### DATA PROVIDED
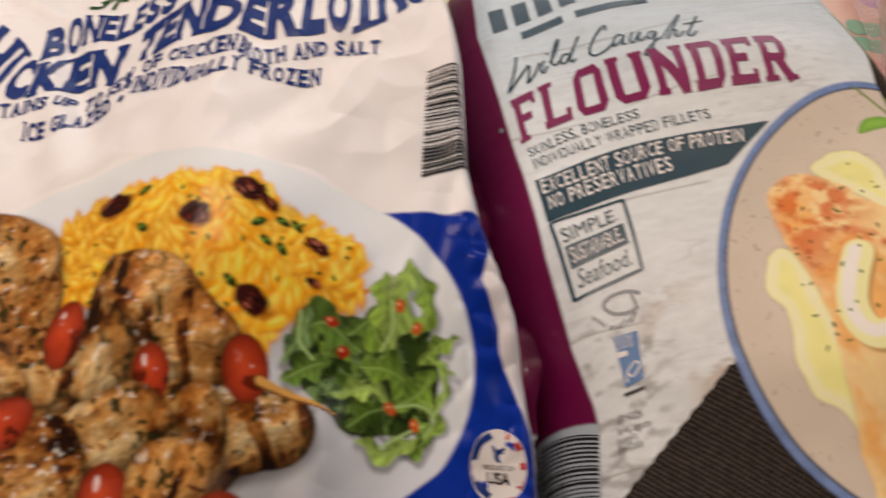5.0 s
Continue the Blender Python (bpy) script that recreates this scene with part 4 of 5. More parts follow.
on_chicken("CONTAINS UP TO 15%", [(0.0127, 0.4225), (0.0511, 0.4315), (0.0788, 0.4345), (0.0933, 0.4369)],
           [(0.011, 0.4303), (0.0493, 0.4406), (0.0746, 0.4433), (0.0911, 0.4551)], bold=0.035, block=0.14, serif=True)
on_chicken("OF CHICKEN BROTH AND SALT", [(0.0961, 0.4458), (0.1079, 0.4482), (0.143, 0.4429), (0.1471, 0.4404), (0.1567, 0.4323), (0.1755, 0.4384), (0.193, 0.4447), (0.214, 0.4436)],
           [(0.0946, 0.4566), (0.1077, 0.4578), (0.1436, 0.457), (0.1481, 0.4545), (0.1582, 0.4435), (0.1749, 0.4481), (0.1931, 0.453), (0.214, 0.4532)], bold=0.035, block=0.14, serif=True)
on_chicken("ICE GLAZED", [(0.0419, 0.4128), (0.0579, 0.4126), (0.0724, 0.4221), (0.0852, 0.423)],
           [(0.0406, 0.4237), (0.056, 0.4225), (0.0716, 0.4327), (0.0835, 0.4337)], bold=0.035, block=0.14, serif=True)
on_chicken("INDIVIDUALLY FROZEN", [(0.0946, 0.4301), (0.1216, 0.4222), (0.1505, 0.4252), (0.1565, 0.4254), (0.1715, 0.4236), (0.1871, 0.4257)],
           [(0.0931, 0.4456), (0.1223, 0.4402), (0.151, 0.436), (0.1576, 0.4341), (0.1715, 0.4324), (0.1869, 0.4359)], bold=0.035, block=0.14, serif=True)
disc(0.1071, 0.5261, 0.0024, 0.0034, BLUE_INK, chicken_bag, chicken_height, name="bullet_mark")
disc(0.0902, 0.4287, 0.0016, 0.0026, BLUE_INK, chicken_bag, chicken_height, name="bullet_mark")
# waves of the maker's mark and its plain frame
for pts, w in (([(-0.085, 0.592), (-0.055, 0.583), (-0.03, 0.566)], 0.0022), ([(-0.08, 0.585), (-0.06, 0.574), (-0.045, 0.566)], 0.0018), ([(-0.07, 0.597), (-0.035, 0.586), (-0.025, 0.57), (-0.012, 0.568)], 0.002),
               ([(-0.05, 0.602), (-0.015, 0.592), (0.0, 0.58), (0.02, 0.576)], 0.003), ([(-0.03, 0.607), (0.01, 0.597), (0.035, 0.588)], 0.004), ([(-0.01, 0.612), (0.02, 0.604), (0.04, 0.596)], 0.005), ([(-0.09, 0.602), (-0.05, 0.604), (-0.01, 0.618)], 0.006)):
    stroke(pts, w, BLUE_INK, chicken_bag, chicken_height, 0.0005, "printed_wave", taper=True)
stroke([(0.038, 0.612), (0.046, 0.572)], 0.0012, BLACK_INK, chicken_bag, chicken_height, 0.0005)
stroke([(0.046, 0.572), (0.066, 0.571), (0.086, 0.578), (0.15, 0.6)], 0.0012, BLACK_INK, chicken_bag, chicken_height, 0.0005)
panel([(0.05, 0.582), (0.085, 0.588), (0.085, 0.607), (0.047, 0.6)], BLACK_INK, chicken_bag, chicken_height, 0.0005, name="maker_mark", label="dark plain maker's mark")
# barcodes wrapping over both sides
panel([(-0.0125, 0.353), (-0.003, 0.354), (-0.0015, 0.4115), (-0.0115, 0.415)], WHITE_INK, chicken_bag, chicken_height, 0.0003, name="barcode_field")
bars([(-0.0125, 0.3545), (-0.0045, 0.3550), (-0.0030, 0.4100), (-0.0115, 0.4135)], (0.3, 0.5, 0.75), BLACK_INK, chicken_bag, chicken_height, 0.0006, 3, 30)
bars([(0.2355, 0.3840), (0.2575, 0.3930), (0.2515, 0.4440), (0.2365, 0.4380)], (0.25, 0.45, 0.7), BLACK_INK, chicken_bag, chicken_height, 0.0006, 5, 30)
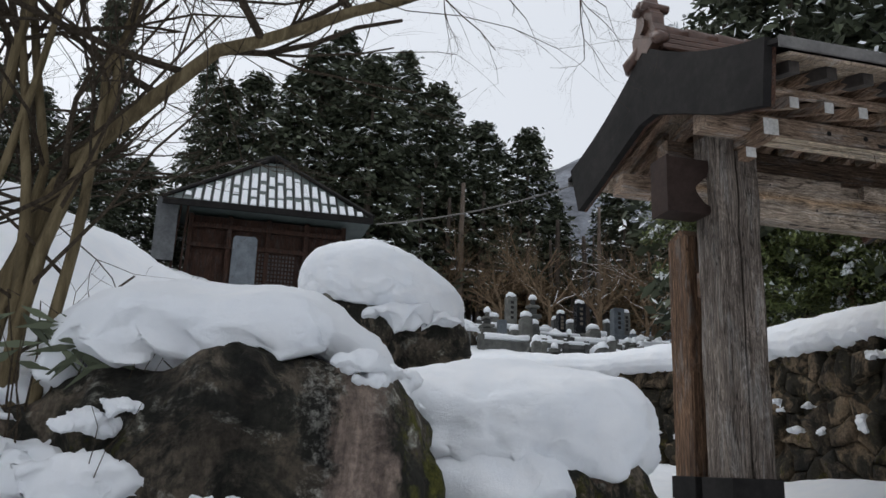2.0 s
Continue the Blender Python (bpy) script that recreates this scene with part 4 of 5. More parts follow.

### WHAT YOU WILL DO
Will you restate every entry word for word and omit the images?

### RESPONSE TO THIS EXERCISE
5.0 s
Continue the Blender Python (bpy) script that recreates this scene with part 4 of 5. More parts follow.
on_chicken("CONTAINS UP TO 15%", [(0.0127, 0.4225), (0.0511, 0.4315), (0.0788, 0.4345), (0.0933, 0.4369)],
           [(0.011, 0.4303), (0.0493, 0.4406), (0.0746, 0.4433), (0.0911, 0.4551)], bold=0.035, block=0.14, serif=True)
on_chicken("OF CHICKEN BROTH AND SALT", [(0.0961, 0.4458), (0.1079, 0.4482), (0.143, 0.4429), (0.1471, 0.4404), (0.1567, 0.4323), (0.1755, 0.4384), (0.193, 0.4447), (0.214, 0.4436)],
           [(0.0946, 0.4566), (0.1077, 0.4578), (0.1436, 0.457), (0.1481, 0.4545), (0.1582, 0.4435), (0.1749, 0.4481), (0.1931, 0.453), (0.214, 0.4532)], bold=0.035, block=0.14, serif=True)
on_chicken("ICE GLAZED", [(0.0419, 0.4128), (0.0579, 0.4126), (0.0724, 0.4221), (0.0852, 0.423)],
           [(0.0406, 0.4237), (0.056, 0.4225), (0.0716, 0.4327), (0.0835, 0.4337)], bold=0.035, block=0.14, serif=True)
on_chicken("INDIVIDUALLY FROZEN", [(0.0946, 0.4301), (0.1216, 0.4222), (0.1505, 0.4252), (0.1565, 0.4254), (0.1715, 0.4236), (0.1871, 0.4257)],
           [(0.0931, 0.4456), (0.1223, 0.4402), (0.151, 0.436), (0.1576, 0.4341), (0.1715, 0.4324), (0.1869, 0.4359)], bold=0.035, block=0.14, serif=True)
disc(0.1071, 0.5261, 0.0024, 0.0034, BLUE_INK, chicken_bag, chicken_height, name="bullet_mark")
disc(0.0902, 0.4287, 0.0016, 0.0026, BLUE_INK, chicken_bag, chicken_height, name="bullet_mark")
# waves of the maker's mark and its plain frame
for pts, w in (([(-0.085, 0.592), (-0.055, 0.583), (-0.03, 0.566)], 0.0022), ([(-0.08, 0.585), (-0.06, 0.574), (-0.045, 0.566)], 0.0018), ([(-0.07, 0.597), (-0.035, 0.586), (-0.025, 0.57), (-0.012, 0.568)], 0.002),
               ([(-0.05, 0.602), (-0.015, 0.592), (0.0, 0.58), (0.02, 0.576)], 0.003), ([(-0.03, 0.607), (0.01, 0.597), (0.035, 0.588)], 0.004), ([(-0.01, 0.612), (0.02, 0.604), (0.04, 0.596)], 0.005), ([(-0.09, 0.602), (-0.05, 0.604), (-0.01, 0.618)], 0.006)):
    stroke(pts, w, BLUE_INK, chicken_bag, chicken_height, 0.0005, "printed_wave", taper=True)
stroke([(0.038, 0.612), (0.046, 0.572)], 0.0012, BLACK_INK, chicken_bag, chicken_height, 0.0005)
stroke([(0.046, 0.572), (0.066, 0.571), (0.086, 0.578), (0.15, 0.6)], 0.0012, BLACK_INK, chicken_bag, chicken_height, 0.0005)
panel([(0.05, 0.582), (0.085, 0.588), (0.085, 0.607), (0.047, 0.6)], BLACK_INK, chicken_bag, chicken_height, 0.0005, name="maker_mark", label="dark plain maker's mark")
# barcodes wrapping over both sides
panel([(-0.0125, 0.353), (-0.003, 0.354), (-0.0015, 0.4115), (-0.0115, 0.415)], WHITE_INK, chicken_bag, chicken_height, 0.0003, name="barcode_field")
bars([(-0.0125, 0.3545), (-0.0045, 0.3550), (-0.0030, 0.4100), (-0.0115, 0.4135)], (0.3, 0.5, 0.75), BLACK_INK, chicken_bag, chicken_height, 0.0006, 3, 30)
bars([(0.2355, 0.3840), (0.2575, 0.3930), (0.2515, 0.4440), (0.2365, 0.4380)], (0.25, 0.45, 0.7), BLACK_INK, chicken_bag, chicken_height, 0.0006, 5, 30)
2.0 s
Continue the Blender Python (bpy) script that recreates this scene with part 4 of 5. More parts follow.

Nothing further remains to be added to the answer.